>> start

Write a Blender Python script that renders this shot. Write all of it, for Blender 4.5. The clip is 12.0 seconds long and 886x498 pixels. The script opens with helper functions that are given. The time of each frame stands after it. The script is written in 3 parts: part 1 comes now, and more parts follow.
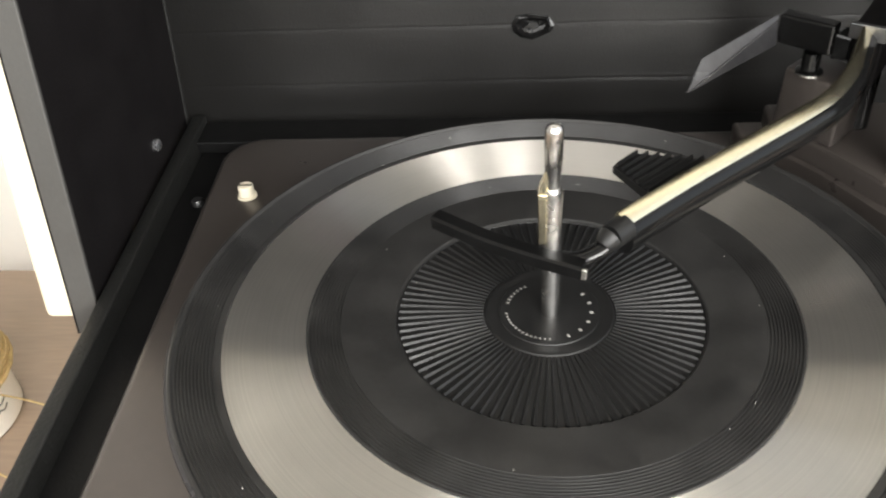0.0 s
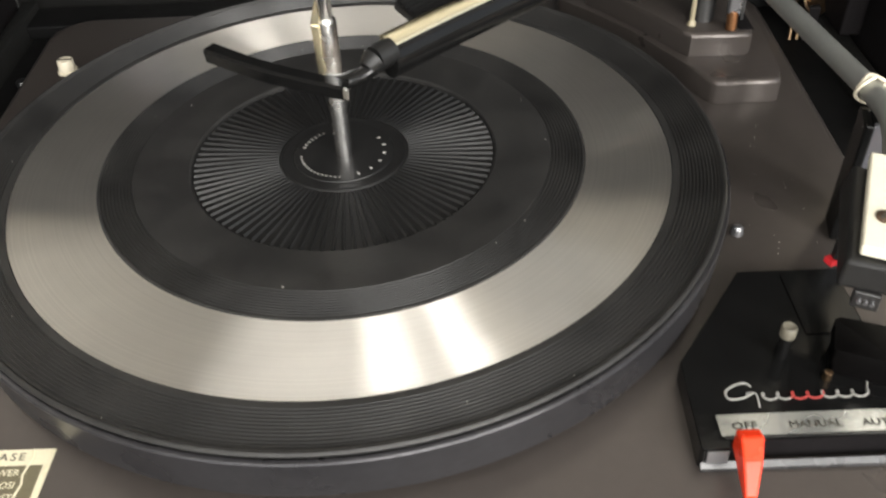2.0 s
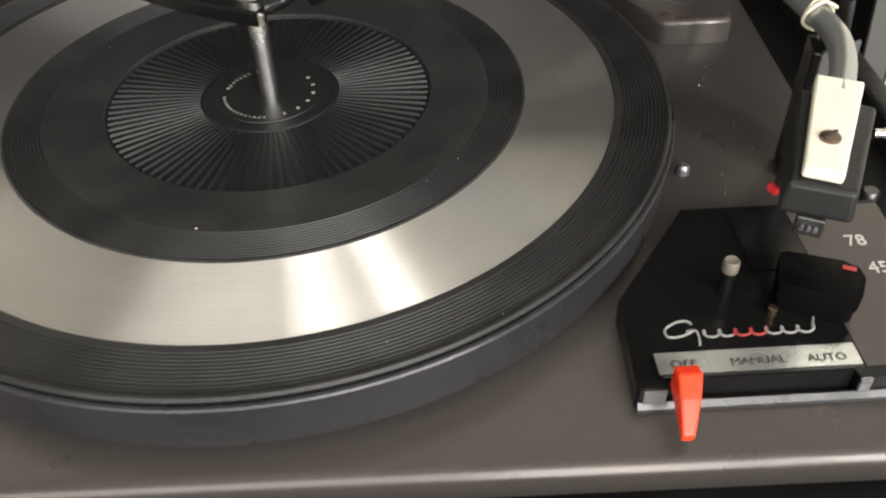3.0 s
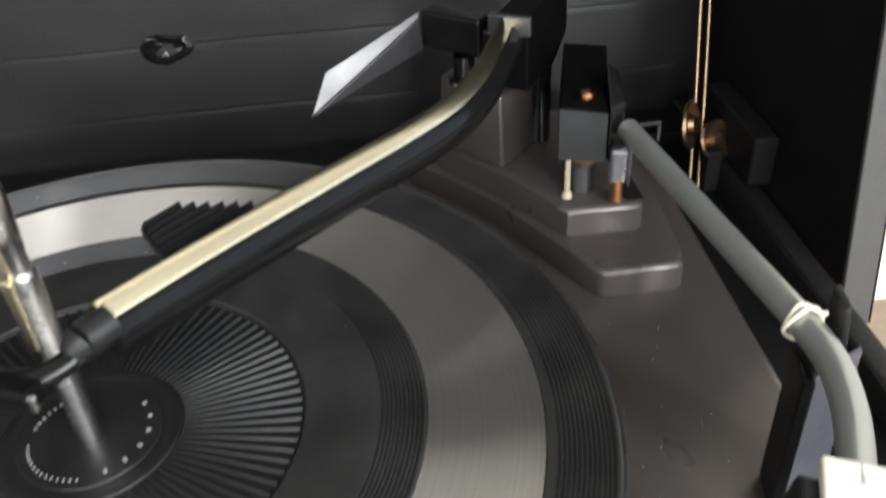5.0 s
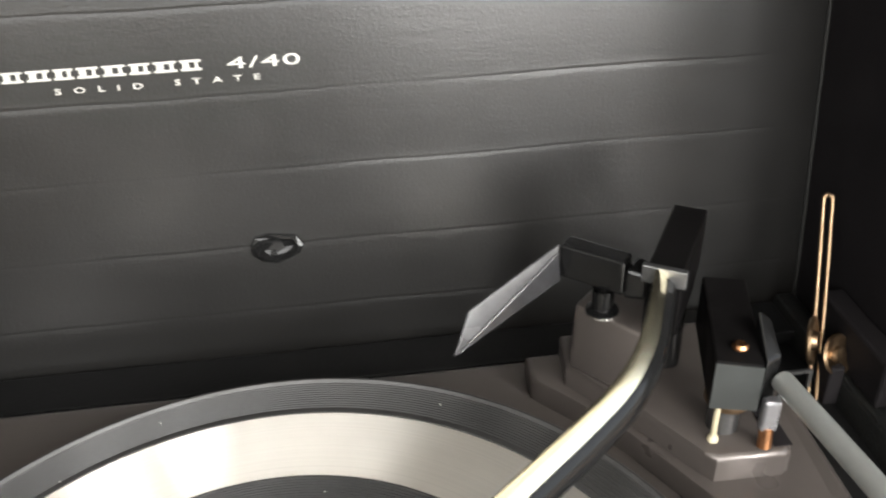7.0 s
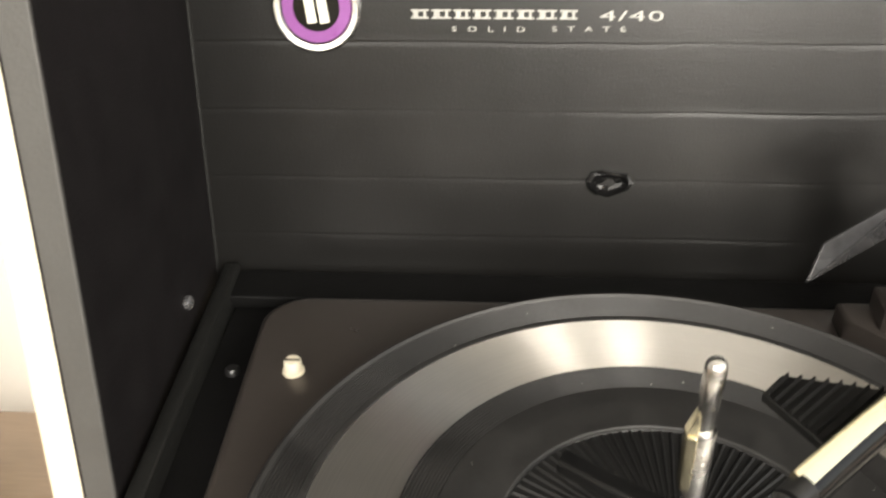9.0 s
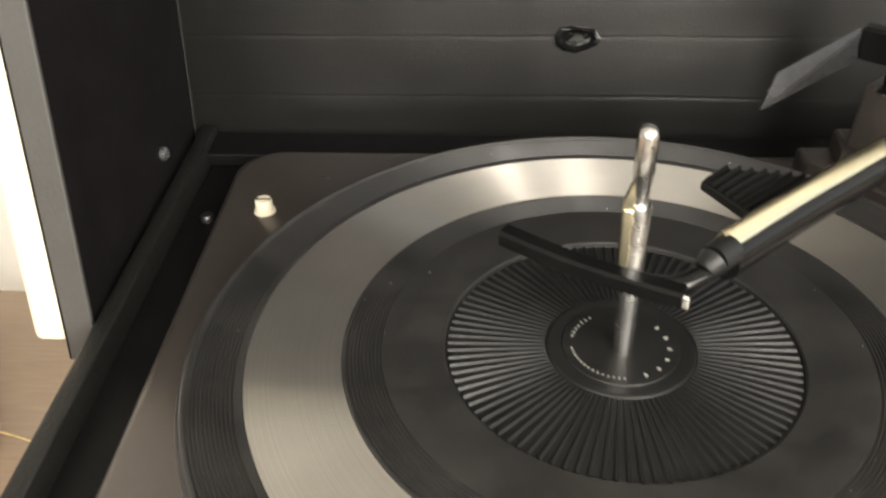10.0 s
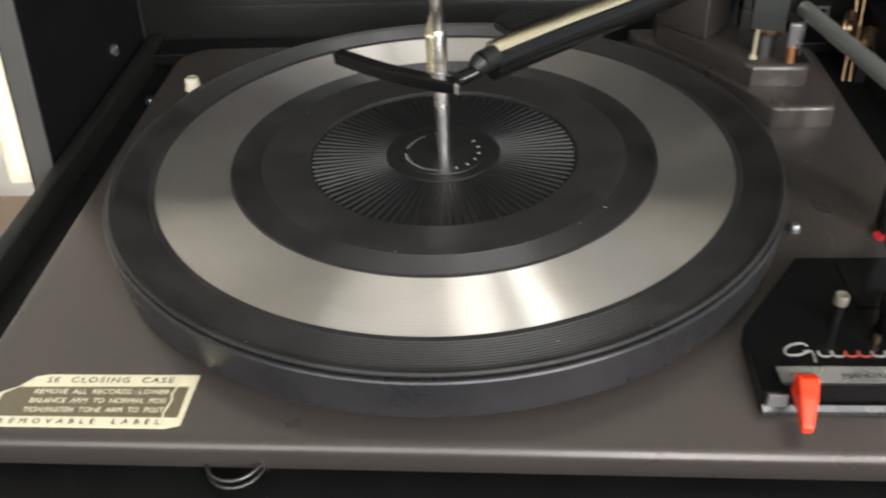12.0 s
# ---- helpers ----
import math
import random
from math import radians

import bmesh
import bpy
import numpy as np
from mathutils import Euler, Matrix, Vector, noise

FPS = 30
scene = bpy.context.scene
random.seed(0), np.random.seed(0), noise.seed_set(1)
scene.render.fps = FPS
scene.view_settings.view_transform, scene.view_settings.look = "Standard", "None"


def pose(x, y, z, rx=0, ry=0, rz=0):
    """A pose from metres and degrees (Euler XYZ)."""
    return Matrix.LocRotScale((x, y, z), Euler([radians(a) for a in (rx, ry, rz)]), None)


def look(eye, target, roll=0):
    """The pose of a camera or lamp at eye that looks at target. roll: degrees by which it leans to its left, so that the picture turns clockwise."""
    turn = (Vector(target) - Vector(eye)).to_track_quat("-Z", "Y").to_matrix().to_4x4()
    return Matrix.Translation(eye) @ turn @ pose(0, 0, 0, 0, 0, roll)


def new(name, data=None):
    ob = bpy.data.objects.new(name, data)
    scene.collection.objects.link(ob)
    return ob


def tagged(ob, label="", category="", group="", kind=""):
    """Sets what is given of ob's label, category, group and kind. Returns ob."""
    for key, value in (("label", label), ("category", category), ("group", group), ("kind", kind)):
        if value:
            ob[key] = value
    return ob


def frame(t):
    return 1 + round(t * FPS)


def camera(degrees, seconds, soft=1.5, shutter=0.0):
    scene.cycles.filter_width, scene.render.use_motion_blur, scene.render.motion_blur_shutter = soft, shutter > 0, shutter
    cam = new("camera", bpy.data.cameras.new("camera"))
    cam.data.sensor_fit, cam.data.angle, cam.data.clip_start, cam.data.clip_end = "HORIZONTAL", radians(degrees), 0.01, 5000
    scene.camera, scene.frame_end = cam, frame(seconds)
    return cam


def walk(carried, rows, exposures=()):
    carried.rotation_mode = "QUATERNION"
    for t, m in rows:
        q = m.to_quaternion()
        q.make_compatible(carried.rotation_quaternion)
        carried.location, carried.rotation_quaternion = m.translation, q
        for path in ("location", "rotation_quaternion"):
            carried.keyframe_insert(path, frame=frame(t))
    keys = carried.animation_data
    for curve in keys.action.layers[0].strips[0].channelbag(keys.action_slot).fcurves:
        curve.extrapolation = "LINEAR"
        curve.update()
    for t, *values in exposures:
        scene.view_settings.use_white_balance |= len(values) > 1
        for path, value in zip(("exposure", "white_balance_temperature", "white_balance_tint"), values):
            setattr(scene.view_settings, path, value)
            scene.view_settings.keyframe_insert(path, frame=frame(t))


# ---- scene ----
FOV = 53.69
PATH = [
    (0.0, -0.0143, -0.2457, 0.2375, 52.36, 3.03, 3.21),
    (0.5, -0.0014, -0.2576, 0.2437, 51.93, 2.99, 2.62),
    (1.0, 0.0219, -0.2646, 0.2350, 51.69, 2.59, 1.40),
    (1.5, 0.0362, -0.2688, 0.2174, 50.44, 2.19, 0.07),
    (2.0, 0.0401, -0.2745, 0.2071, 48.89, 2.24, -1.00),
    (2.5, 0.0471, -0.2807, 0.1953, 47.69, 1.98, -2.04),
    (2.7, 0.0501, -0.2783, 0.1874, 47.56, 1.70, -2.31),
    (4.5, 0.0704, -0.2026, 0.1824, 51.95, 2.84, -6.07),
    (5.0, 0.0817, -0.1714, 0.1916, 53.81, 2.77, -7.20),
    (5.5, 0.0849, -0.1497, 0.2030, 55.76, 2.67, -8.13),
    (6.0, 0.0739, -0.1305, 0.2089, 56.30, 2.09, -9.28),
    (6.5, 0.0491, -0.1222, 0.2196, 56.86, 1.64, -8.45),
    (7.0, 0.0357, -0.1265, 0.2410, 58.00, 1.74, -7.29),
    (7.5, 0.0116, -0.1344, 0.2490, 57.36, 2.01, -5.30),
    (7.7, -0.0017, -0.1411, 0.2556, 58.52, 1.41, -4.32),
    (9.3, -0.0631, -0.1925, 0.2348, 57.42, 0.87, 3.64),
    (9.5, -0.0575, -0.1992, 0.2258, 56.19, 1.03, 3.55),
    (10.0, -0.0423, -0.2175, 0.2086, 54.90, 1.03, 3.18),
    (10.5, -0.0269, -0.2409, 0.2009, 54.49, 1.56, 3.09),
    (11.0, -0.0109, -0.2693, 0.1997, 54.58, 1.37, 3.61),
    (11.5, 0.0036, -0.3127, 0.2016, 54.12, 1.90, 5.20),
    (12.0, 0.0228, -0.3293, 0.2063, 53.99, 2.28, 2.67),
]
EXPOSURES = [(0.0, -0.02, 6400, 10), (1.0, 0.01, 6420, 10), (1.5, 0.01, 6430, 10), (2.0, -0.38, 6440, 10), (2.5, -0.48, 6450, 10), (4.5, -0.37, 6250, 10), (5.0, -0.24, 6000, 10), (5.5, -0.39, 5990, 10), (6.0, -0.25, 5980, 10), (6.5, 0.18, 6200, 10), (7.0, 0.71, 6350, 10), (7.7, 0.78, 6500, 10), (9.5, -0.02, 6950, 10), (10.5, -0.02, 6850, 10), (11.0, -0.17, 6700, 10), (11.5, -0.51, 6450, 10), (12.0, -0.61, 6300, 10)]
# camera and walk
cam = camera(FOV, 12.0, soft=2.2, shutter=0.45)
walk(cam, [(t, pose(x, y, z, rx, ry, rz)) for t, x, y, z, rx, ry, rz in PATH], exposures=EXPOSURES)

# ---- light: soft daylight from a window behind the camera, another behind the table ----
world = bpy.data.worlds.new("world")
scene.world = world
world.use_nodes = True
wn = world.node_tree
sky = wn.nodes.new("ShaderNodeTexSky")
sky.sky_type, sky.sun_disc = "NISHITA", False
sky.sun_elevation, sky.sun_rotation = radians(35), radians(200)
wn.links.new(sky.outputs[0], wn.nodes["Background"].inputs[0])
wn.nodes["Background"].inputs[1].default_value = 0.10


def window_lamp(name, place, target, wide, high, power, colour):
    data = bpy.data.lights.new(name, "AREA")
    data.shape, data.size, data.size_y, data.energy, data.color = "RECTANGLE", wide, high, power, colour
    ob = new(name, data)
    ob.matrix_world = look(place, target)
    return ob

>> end
>> start

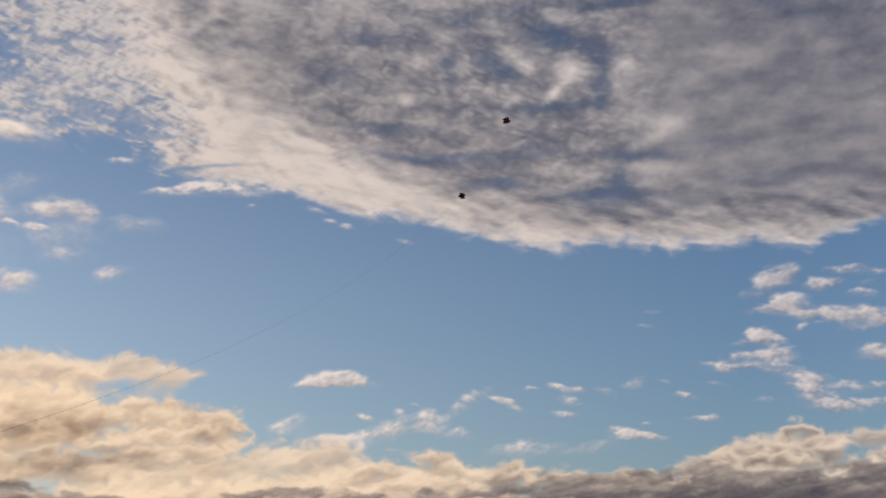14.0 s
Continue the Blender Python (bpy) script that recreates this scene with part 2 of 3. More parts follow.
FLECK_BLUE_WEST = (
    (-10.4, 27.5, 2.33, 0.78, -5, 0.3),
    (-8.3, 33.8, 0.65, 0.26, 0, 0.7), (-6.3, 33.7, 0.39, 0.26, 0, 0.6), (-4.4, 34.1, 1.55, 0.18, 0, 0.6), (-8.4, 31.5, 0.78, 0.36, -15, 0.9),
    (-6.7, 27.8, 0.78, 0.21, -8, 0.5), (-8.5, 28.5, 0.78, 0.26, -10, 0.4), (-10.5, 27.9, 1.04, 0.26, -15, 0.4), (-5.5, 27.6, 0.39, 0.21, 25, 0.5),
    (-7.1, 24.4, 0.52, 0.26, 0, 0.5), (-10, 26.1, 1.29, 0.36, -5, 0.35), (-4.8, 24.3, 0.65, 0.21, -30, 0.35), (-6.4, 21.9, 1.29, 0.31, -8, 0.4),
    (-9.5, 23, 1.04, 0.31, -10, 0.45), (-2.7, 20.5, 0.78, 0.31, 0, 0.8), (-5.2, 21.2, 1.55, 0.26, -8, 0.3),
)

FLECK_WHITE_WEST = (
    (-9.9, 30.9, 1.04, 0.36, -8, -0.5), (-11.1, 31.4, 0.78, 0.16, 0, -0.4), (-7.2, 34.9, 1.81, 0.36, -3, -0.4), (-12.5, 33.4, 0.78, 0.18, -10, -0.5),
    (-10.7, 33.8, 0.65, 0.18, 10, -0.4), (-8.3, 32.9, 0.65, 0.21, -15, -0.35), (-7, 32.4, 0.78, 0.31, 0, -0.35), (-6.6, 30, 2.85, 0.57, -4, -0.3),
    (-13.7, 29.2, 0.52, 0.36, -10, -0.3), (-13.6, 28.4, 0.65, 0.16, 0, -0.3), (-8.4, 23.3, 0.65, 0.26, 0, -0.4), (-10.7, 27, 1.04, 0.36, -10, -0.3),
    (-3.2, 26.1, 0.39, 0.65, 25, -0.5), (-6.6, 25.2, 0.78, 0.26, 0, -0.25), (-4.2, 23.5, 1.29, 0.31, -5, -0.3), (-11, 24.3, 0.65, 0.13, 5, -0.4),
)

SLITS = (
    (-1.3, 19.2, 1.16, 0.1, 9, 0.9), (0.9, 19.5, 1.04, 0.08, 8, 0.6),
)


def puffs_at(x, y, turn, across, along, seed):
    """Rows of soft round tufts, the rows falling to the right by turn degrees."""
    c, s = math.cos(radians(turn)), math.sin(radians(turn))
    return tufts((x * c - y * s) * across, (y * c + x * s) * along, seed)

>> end

◆ Instruction:
In the listing above, find the line with "Write a Blender" and the line with "import math". Set down exactly those lines and everything between them, skipping pictures.

◆ Completed exercise:
Write a Blender Python script that renders this shot. Write all of it, for Blender 4.5. The clip is 12.0 seconds long and 886x498 pixels. The script opens with helper functions that are given. The time of each frame stands after it. The script is written in 3 parts: part 1 comes now, and more parts follow.
0.0 s
2.0 s
3.0 s
5.0 s
7.0 s
9.0 s
10.0 s
12.0 s
# ---- helpers ----
import math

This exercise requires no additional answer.